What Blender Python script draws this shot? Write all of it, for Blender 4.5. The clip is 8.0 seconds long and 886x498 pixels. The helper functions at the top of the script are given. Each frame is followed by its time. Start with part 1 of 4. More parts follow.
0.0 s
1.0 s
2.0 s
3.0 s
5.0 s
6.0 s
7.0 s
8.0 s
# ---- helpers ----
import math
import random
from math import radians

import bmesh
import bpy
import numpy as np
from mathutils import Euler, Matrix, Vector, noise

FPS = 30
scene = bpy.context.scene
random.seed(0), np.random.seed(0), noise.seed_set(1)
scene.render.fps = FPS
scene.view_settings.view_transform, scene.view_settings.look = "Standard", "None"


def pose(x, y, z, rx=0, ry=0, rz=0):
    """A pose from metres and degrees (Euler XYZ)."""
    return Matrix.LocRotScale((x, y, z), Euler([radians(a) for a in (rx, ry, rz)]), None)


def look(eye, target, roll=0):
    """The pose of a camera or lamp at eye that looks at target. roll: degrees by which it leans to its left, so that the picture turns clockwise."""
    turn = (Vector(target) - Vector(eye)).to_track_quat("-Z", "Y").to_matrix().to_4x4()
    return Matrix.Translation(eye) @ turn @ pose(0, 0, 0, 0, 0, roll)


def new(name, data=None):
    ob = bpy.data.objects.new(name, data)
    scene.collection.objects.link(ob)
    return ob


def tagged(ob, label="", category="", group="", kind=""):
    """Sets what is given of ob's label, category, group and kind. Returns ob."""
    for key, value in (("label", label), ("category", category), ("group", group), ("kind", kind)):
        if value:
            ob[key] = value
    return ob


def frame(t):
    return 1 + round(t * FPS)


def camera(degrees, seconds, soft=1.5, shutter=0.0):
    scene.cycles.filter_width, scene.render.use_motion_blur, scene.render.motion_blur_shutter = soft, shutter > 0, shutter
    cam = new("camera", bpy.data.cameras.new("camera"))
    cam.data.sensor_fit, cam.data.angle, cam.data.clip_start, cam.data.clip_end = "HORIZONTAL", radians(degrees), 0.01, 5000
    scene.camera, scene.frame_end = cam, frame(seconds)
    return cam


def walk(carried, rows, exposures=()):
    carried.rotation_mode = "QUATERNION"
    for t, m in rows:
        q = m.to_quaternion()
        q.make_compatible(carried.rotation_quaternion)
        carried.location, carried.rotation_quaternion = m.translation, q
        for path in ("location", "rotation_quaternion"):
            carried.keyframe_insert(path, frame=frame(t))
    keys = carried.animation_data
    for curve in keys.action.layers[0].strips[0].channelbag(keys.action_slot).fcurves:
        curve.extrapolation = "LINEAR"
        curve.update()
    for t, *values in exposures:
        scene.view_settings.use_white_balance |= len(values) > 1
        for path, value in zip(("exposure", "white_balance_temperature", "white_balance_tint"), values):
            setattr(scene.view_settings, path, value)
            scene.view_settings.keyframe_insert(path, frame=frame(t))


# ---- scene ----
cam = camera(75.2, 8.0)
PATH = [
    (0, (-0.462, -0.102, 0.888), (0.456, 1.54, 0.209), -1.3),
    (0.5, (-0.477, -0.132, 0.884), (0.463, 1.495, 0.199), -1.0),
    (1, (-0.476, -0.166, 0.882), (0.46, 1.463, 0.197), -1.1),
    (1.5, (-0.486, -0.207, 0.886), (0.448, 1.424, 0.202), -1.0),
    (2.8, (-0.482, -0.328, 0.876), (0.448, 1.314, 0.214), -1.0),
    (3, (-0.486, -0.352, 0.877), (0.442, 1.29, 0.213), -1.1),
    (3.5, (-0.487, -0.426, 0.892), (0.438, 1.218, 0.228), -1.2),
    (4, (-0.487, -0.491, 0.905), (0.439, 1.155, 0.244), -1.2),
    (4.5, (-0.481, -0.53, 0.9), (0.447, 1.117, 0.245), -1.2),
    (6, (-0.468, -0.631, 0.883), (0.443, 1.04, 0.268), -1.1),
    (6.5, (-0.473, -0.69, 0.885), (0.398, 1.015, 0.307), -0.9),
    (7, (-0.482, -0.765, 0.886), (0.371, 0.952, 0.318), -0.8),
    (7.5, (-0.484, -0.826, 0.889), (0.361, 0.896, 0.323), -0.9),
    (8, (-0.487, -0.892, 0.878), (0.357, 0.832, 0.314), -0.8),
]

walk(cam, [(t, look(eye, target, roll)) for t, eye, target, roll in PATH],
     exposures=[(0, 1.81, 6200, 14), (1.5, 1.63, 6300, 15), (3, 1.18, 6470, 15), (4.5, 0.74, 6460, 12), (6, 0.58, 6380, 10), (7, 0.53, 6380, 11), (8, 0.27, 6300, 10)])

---

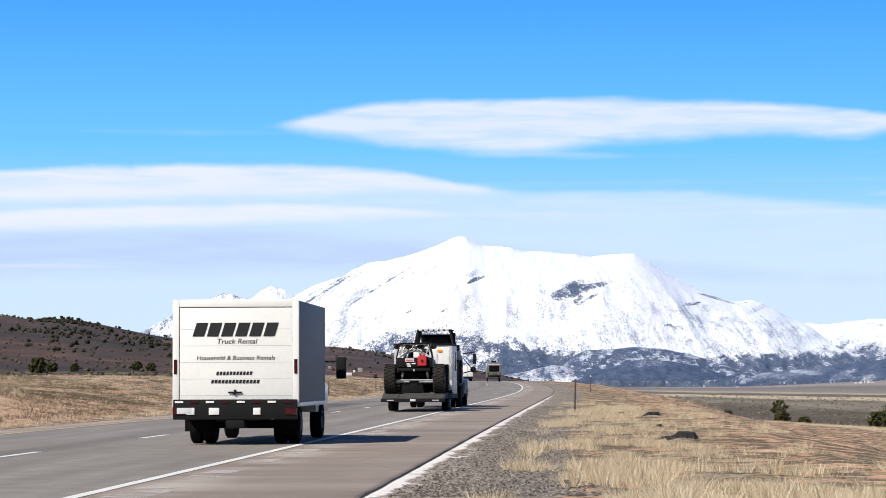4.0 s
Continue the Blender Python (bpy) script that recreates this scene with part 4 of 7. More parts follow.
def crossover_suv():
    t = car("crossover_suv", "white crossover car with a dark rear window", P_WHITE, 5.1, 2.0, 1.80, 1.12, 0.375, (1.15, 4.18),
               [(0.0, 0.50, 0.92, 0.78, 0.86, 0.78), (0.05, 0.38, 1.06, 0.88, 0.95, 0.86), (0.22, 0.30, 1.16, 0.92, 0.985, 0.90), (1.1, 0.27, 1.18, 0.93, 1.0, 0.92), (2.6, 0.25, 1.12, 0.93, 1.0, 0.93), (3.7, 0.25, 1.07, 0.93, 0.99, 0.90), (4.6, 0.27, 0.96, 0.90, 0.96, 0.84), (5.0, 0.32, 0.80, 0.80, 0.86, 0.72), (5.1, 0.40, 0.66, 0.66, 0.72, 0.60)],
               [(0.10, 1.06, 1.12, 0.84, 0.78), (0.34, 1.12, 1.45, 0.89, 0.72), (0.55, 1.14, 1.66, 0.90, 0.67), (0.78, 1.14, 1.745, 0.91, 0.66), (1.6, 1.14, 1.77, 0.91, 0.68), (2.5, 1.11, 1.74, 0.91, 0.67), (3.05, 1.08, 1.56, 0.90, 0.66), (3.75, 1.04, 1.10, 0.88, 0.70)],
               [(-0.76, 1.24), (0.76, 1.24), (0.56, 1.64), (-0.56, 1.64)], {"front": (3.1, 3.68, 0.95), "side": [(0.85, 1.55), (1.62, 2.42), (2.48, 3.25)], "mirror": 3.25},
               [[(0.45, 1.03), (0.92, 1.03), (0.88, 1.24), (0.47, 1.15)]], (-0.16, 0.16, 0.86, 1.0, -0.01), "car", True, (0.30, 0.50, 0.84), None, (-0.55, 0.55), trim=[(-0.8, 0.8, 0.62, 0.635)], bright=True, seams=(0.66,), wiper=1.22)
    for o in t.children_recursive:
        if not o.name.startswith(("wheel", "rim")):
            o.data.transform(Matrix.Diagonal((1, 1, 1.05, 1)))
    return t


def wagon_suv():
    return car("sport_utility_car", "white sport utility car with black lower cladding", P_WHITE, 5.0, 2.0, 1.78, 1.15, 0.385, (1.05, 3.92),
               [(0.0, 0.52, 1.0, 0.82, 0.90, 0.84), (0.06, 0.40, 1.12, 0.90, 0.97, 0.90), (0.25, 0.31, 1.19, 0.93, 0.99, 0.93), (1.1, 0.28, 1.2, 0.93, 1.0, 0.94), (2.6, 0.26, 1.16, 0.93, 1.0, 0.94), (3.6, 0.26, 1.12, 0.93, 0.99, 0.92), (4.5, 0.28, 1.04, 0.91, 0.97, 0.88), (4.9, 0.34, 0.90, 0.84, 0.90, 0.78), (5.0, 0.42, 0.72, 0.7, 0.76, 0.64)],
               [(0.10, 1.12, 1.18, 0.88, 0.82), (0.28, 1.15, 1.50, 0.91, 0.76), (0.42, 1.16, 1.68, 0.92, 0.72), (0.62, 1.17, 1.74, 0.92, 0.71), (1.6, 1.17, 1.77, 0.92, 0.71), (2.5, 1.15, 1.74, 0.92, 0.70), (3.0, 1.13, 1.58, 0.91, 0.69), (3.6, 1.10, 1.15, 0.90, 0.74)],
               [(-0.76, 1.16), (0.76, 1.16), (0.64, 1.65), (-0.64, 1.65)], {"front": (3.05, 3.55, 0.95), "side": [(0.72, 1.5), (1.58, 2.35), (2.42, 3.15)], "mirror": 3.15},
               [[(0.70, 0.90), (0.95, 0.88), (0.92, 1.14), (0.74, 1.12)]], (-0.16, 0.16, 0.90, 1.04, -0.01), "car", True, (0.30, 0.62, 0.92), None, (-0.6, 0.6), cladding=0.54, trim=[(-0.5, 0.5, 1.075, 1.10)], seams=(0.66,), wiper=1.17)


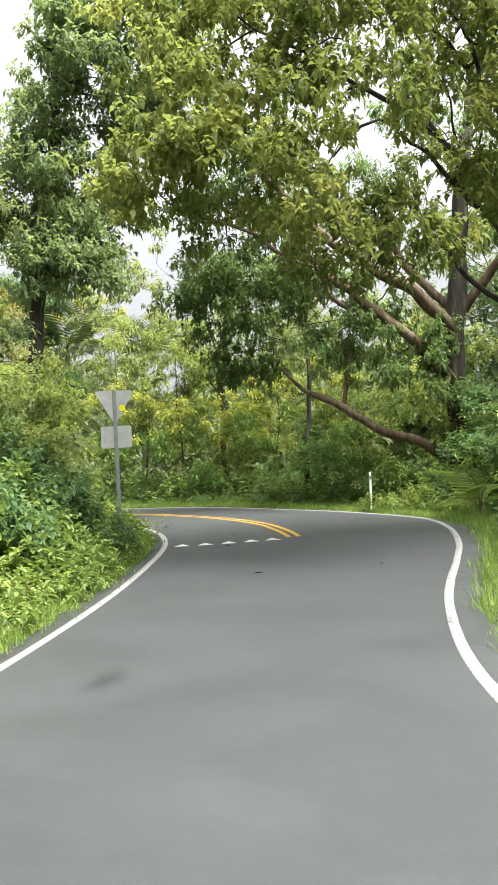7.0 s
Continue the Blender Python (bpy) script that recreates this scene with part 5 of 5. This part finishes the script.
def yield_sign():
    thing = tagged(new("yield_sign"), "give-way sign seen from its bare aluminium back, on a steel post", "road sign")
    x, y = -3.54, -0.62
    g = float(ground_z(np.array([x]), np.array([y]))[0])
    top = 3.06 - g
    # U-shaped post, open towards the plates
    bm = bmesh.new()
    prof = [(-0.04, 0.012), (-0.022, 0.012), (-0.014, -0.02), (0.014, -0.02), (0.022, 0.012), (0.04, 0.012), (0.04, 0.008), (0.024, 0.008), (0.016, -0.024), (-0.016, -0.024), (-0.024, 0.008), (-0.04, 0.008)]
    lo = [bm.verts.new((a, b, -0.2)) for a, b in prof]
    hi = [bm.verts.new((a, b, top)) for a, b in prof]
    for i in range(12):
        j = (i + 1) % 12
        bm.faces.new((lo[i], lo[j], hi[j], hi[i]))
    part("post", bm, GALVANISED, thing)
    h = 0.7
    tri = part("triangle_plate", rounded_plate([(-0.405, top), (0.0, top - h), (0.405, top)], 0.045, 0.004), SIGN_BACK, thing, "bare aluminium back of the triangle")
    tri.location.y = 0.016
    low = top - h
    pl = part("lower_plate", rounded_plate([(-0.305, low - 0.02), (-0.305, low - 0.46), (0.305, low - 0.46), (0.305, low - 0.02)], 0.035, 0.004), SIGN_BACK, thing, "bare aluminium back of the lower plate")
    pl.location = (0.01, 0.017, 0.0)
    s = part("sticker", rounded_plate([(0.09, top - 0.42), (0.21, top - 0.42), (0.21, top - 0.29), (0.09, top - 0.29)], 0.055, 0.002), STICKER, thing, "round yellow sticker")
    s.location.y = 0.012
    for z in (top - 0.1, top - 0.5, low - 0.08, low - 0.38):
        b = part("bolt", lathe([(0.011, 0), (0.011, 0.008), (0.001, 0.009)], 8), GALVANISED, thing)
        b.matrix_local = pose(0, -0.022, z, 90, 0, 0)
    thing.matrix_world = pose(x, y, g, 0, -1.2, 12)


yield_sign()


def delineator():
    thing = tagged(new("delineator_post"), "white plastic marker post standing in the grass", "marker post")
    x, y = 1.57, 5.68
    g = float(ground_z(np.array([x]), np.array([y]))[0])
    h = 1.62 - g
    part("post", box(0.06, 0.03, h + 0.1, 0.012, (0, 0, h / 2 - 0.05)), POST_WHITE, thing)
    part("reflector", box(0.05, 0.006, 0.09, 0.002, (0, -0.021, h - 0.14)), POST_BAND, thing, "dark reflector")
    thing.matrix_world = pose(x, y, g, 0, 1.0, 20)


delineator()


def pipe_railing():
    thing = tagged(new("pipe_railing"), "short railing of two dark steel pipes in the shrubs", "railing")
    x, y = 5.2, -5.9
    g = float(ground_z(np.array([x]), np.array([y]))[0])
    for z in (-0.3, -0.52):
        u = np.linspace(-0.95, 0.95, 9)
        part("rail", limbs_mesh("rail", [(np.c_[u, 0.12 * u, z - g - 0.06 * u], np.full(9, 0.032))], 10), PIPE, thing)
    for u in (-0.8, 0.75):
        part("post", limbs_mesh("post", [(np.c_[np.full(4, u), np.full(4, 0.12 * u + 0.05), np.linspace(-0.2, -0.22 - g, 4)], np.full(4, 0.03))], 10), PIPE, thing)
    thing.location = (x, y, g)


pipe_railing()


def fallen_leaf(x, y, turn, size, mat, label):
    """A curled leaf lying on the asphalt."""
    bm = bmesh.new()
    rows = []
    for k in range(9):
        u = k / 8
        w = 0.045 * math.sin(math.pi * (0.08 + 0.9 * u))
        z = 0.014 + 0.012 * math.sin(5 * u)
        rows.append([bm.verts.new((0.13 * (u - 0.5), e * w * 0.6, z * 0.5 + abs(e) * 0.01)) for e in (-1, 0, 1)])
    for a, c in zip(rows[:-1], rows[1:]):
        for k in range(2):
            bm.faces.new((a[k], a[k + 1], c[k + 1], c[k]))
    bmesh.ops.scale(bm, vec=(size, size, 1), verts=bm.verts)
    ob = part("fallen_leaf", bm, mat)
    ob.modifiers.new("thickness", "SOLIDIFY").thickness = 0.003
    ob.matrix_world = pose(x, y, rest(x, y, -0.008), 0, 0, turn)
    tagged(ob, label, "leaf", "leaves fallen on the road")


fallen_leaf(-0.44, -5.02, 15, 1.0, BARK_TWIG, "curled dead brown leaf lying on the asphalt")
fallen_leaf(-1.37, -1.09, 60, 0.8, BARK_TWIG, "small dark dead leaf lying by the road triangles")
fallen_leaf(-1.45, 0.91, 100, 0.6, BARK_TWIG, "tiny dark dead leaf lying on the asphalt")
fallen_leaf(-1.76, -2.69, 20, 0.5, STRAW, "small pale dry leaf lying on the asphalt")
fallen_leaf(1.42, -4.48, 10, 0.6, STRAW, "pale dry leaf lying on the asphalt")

• _TO DO_
Gather every line containing the word "Vector" and copy it.

• _TASK ANSWER_
from mathutils import Euler, Matrix, Vector, noise
    turn = (Vector(target) - Vector(eye)).to_track_quat("-Z", "Y").to_matrix().to_4x4()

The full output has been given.